An order of consolidation must be clear and unambiguous. St. Louis Tele-Communications, Inc. v. People’s Choice TV, 955 S.W.2d 805 (Mo.App.1997); State ex rel. Myers Memorial Airport Comm. v. City of Carthage, 951 S.W.2d 347 (Mo.App.1997). The trial judge did not, as the principal opinion observes, order a consolidation of the preliminary hearing with the trial on the merits, as he was authorized to do by Rule 92.02(c)(3). Had he done so prior to the proceeding, the evidentiary hearing that he held for about a day and a half would have been a “trial” within the meaning of Rule 51.05, and a party’s application for change of judge would have been untimely unless it was made prior to the “trial.” In fact, after a consolidation order, an application for change of judge would have to be filed “prior to any appearance before the trial judge.” Rule 51.05(b)1

Our rules and the Federal Rules of Civil Procedure do not define the word “trial.” In the common parlance of lawyers and judges who use the rules, a trial simply is a proceeding where contested issues of fact and law are heard and decided. Rule 92 distinguishes a “trial on the merits” from a “hearing” on a request for preliminary injunction although, just as significantly, the trial judge has the flexibility and discretion to advance the matter and consolidate the two. When the trial judge does that, beyond doubt the judge has set a “trial,” which requires the litigants to decide under Rule 51.05 whether to seek a timely change of judge before proceeding with “any appearance before the trial judge.” When that consolidation occurs, it is clear that the proceeding to be held is a “trial,” or “trial on the merits.” The time for the litigant to decide whether to take the change of judge is immediate. If the litigant does not then exercise that right, the litigant’s later application cannot be sustained under Rule 51.05 because it is untimely.

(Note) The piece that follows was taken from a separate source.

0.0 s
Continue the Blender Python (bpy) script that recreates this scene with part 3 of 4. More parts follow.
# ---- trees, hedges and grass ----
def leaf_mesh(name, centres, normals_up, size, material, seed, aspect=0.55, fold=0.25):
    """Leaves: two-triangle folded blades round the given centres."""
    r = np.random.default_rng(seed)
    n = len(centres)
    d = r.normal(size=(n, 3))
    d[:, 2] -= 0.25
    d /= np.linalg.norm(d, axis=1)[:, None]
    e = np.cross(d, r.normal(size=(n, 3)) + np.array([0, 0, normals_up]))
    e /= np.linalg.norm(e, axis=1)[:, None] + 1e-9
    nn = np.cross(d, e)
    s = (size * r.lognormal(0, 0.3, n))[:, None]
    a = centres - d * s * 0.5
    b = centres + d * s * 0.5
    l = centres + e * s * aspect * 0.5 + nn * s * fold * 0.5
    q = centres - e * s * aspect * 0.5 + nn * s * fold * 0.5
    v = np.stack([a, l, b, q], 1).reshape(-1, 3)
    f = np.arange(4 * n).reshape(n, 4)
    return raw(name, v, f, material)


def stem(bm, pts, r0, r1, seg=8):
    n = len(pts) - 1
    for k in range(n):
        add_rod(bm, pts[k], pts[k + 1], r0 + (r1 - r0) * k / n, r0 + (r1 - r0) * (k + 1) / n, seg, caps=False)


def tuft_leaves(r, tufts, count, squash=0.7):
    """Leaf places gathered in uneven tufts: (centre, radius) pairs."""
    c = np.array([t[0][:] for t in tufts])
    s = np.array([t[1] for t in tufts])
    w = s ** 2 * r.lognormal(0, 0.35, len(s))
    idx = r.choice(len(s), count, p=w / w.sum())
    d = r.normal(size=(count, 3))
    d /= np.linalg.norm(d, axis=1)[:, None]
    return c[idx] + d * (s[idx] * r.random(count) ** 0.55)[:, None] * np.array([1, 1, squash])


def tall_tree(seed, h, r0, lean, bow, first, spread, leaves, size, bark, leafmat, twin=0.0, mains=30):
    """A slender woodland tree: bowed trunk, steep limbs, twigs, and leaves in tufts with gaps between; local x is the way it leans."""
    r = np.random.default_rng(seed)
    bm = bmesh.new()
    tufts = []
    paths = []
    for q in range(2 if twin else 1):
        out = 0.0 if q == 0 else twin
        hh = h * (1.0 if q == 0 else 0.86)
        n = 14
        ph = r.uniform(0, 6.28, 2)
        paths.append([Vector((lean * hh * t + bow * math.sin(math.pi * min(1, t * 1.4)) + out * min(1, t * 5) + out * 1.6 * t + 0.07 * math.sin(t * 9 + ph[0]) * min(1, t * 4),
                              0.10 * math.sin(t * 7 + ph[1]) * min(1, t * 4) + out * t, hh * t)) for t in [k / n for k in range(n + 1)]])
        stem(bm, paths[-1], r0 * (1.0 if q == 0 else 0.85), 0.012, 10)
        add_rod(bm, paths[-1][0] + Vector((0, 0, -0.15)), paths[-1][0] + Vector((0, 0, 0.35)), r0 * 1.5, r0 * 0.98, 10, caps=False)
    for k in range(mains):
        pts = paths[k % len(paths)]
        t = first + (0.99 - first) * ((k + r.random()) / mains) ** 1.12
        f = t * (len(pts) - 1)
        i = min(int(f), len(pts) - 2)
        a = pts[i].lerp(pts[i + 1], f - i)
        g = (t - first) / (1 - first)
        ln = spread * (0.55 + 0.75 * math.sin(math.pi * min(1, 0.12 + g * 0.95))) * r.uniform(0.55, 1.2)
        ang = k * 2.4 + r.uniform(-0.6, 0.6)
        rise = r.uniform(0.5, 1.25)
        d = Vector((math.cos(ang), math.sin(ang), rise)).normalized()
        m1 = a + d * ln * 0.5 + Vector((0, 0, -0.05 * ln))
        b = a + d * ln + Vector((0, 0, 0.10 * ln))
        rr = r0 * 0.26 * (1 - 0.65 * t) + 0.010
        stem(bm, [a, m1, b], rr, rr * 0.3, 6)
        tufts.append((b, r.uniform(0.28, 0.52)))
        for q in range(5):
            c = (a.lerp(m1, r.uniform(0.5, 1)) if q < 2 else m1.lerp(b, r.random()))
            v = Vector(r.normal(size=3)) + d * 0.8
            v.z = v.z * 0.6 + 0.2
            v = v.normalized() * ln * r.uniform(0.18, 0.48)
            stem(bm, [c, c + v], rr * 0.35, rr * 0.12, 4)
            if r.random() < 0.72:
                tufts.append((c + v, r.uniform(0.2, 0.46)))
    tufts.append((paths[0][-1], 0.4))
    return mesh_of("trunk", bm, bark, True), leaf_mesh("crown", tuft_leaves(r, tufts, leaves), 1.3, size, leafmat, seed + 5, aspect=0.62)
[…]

There is nothing in the rules that requires a judge to hold a “trial” in any particular sequence. The judge in an equity case may hear evidence at various times over a period of weeks or months. The judge is not precluded from entering interim orders, such as the granting or denial of a preliminary injunction before the completion of the consolidated trial, for purposes such as preserving the status quo or preventing irreparable harm.

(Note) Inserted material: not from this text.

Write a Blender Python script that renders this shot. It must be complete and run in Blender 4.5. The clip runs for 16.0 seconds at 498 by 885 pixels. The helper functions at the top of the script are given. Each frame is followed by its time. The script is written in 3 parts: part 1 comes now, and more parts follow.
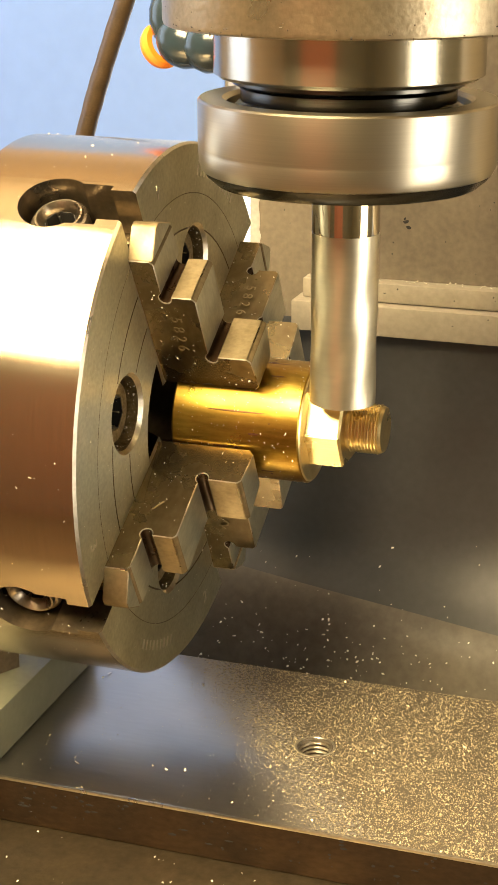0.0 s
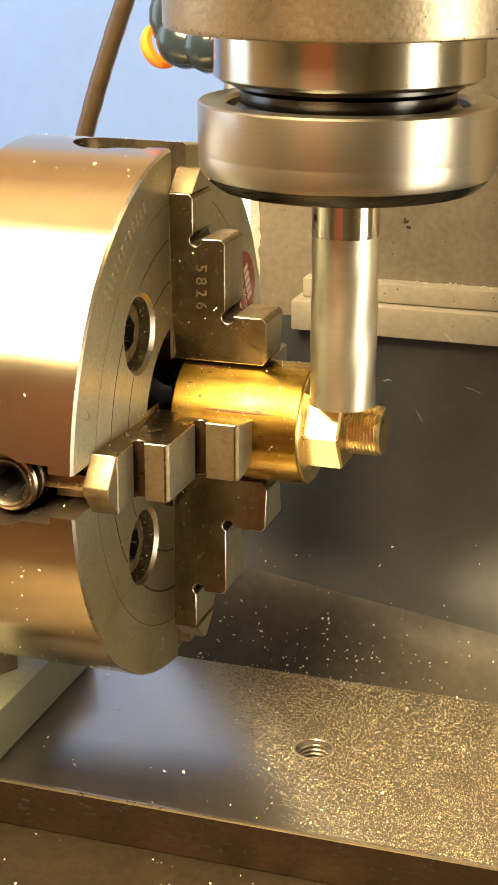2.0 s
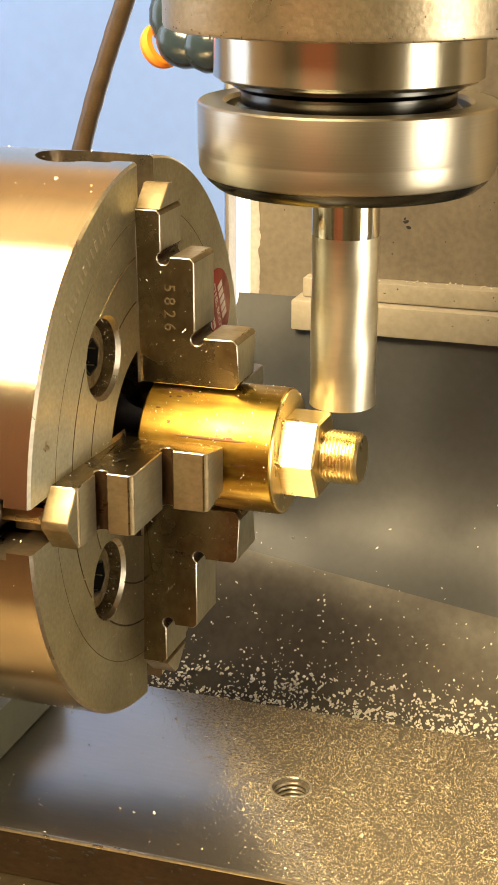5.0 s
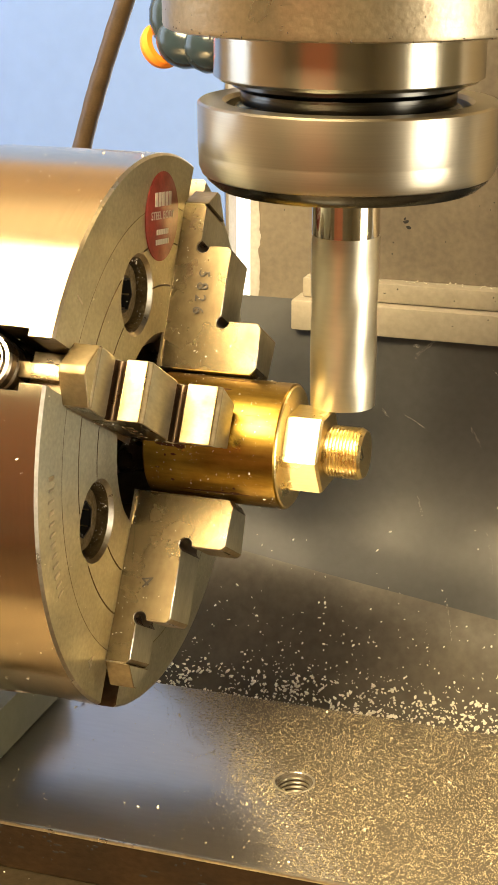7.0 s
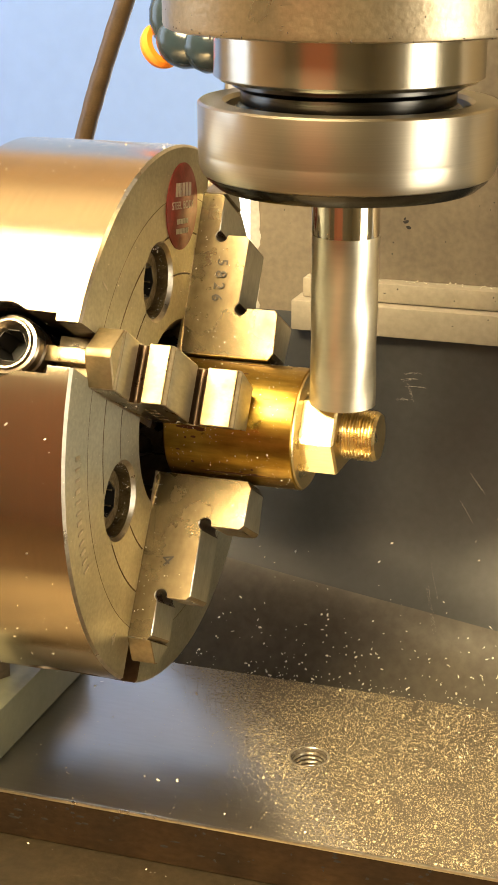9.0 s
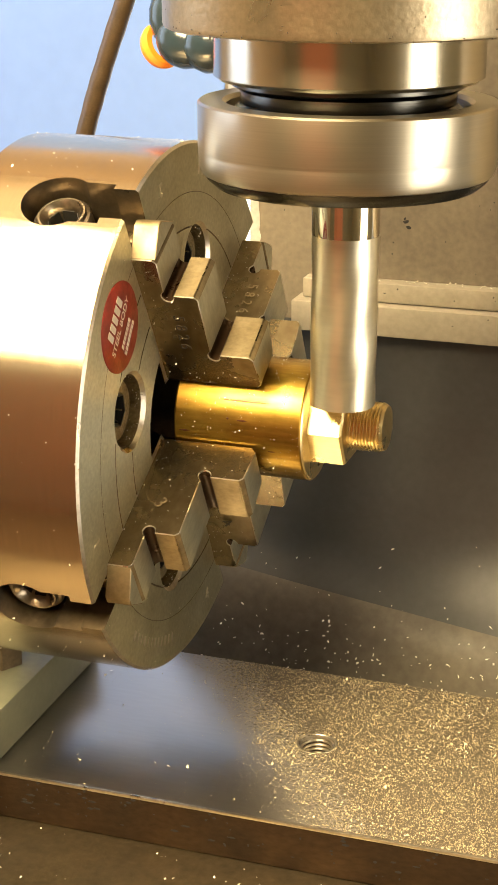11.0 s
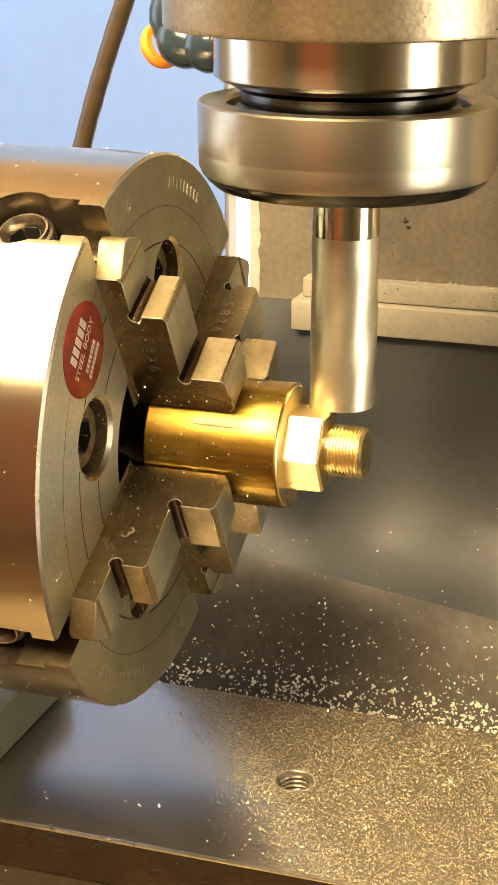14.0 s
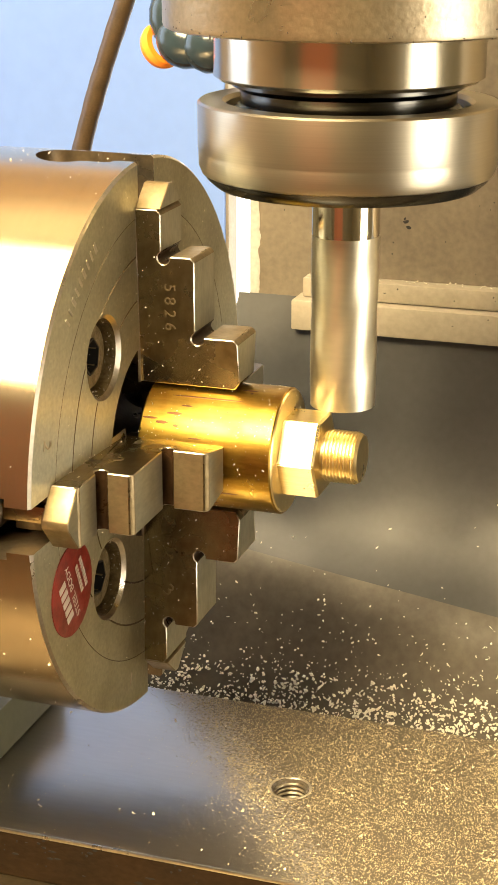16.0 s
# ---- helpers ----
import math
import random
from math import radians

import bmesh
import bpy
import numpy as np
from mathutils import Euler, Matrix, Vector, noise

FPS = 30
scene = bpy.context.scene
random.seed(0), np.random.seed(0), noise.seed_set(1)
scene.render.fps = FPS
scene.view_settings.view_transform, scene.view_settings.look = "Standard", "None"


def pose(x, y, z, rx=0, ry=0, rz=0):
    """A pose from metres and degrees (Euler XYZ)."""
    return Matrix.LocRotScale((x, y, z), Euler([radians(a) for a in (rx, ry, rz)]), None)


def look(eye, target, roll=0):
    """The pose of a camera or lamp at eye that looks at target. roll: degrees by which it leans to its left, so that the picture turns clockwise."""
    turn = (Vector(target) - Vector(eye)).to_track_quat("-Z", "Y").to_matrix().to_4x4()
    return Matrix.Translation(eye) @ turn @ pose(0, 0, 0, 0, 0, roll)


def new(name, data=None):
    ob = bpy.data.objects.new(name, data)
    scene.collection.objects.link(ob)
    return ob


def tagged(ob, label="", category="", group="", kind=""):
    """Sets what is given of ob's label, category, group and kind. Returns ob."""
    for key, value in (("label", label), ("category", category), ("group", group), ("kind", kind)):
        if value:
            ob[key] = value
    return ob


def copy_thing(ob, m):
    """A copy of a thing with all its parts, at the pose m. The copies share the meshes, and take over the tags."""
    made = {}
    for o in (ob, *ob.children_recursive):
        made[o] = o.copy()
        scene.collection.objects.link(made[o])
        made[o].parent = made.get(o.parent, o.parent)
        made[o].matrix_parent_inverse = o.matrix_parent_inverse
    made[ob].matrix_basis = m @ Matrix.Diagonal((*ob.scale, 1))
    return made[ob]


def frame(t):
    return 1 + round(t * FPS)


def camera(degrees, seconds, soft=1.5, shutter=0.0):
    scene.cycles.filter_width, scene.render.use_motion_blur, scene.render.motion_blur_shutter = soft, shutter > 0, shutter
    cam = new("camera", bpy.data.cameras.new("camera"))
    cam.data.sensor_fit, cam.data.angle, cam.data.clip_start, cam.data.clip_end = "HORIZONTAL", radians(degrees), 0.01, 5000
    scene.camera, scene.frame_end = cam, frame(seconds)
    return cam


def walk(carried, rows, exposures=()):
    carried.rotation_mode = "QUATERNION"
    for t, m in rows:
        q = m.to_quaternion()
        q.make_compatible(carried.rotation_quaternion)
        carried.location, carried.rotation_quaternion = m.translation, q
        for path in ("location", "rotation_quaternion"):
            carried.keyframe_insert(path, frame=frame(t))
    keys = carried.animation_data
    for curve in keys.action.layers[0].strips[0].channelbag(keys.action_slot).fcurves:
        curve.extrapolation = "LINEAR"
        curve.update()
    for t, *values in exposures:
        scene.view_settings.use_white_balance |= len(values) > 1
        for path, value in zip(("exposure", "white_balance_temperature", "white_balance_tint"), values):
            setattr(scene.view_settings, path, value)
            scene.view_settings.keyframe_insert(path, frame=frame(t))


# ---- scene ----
# Origin: on the cutter's axis at the height of the fixture plate's top; x along the chuck's axis, y away from the viewer.
cam = camera(17.117, 16.0, soft=1.6, shutter=0.3)
CAM = pose(0.12397, -0.46489, 0.27687, 90 - 18.694, 0, 18.310) @ pose(0, 0, 0, 0, 0, 0.077)
walk(cam, [(0.0, CAM), (16.0, CAM)], exposures=[(0.0, 0.0, 6500, 10), (3.0, 0.0, 6500, 10), (4.0, -0.06, 6500, 10), (8.0, -0.06, 6500, 10), (9.2, -0.02, 6500, 10), (11.4, 0.12, 6500, 10), (12.2, 0.07, 6500, 10), (13.0, 0.0, 6500, 10), (15.0, 0.07, 6500, 10), (15.5, 0.14, 6500, 10), (16.0, 0.14, 6500, 10)])

# ---- world, lights ----
world = bpy.data.worlds.new("world")
scene.world = world
world.use_nodes = True
wn = world.node_tree.nodes
sky = wn.new("ShaderNodeTexSky")
sky.sky_type, sky.sun_disc, sky.sun_elevation, sky.sun_rotation = "NISHITA", False, radians(35), radians(200)
world.node_tree.links.new(sky.outputs[0], wn["Background"].inputs[0])
wn["Background"].inputs[1].default_value = 0.1


def area_lamp(name, at, target, sx, sy, power, colour):
    data = bpy.data.lights.new(name, "AREA")
    data.shape, data.size, data.size_y, data.energy, data.color = "RECTANGLE", sx, sy, power, colour
    ob = new(name, data)
    ob.matrix_world = look(at, target)
    return ob


area_lamp("work_lamp", (-0.20, -0.67, 0.80), (-0.04, 0, 0.08), 0.46, 0.38, 38, (1.0, 0.77, 0.42))
area_lamp("ceiling_lamp", (-0.35, -0.48, 1.76), (-0.15, -0.20, 0.1), 1.2, 0.95, 76, (1.0, 0.80, 0.47))
# Unseen fill added to brighten the ceiling that the chuck's top reflects.
area_lamp("ceiling_fill_light", (-0.90, 0.40, 1.45), (-0.92, 0.45, 1.8), 0.8, 0.8, 10, (1.0, 0.80, 0.48))
area_lamp("window_light", (1.36, -0.25, 0.0), (0, -0.05, 0.15), 0.60, 1.5, 27, (1.0, 0.88, 0.70))
area_lamp("wall_light", (-1.15, 0.15, 0.50), (-0.50, 1.0, 0.15), 0.9, 0.9, 10, (0.60, 0.77, 1.0))

# ---- materials ----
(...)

There is nothing in our rules that forbids the parties from conducting discovery during the pendency of a trial. After the merger of law and equity effected by Rule 42.01, a party in a single civil action may seek both equitable relief and damages. The action at law for damages would require preservation of the right to a trial by *551jury. Rule 92.02(c)(3)2. A “trial” also may include a proceeding where evidence is presented for the trial court judge who renders the decision on the equitable claim, and where other evidence or even the same evidence is adduced for the benefit of the jury, which acts as finder of fact on common law claims.3

The broad range of discretion as to the management of trials is also illustrated by Rule 66.02, which allows the court, for “convenience” or for reasons of “expedition and economy,” to order a separate trial of “any claim ... or any separate issue or of any number of claims ... or issues.” In this case, for instance, the judge had the discretion to consolidate the preliminary injunction with the trial on the merits and then to hold separate trials on the issues involved in the preliminary injunction matter and the issues on the request for a permanent injunction. In that situation, the proceeding before the judge would have been a trial, and Rule 51.05 would have required a change of judge before the proceeding.

I am not suggesting that trial judges should routinely consolidate a preliminary injunction hearing with the trial on the merits. To their credit, Missouri trial judges have not responded to manipulations by attorneys of Rule 51.05 by their own manipulative readings of the rules in order to escape disqualification. Cf. State ex rel. City of Berkeley v. Clifford, 976 S.W.2d 569 (Mo.App.1998). Rather, most judges have responded by expediting transfer to another judge. Even in the most rural circuits, a new, readily available judge can be assigned within a few hours, if need for immediate relief dictates. The new trial judge is free to strike motions to reconsider previous rulings of a predecessor judge, if the new judge senses that the renewed motions are part of a “free peek” scheme. If the new judge holds a hearing on a motion to reconsider the ruling of a predecessor judge and determines that the motion to reconsider was unwarranted, the new judge has appropriate sanctions available under Rule 55.03. Moreover, a Missouri trial judge has the authority to decide a matter under submission before sustaining the motion for a change of judge so that disruption of the adjudication is minimal or non-existent. Jenkins v. Andrews, 526 S.W.2d 369 (Mo.App.1975). Thus, in many, perhaps most, cases trial judges will continue to respond by simply sustaining motions for a change of judge, so that a new judge can take over immediately or at least after pending matters under submission are decided by the original judge. No act done by a trial judge is undone merely by a change of judge.

In a case like the present one, where the parties and the judge anticipate that a substantial amount of the court’s time may be used hearing evidence on a motion for a preliminary injunction, a consolidation may be ordered explicitly. This would promote economy and expedition and would avoid having two judges holding evidentiary proceedings on essentially the same evidence.

Unlike the dissent, I believe that the trial judge has sufficient authority to avoid and to deter “peek and run” maneuvers under the holding of the principal opinion, without introducing a separate concept of waiver that is not specified in the rules.

I therefore concur in the principal opinion.

. Federal rule 65(a)(2) provides that the order of consolidation may be made "before or after the commencement of the hearing of an application for a preliminary injunction,” whereas our Rule 92.02(c)(3) allows such an order "at any time.” However, in order for a party to have meaningful notice that the proceeding is a "trial” and that rule 51.05 would apply, it seems obvious that the consolidation order must be made prior to commencing the "trial.” Cf., Anderson v. Davila, 125 F.3d 148 (3d Cir.1997).

. See also, Jackes-Evans Manufacturing Co. v. Christen, 848 S.W.2d 553 (Mo.App.1993); see, generally Hammons v. Ehney, 924 S.W.2d 843 (Mo. banc 1996).

. See, Beacon Theatres v. Westover, 359 U.S. 500, 79 S.Ct. 948, 3 L.Ed.2d 988 (1959).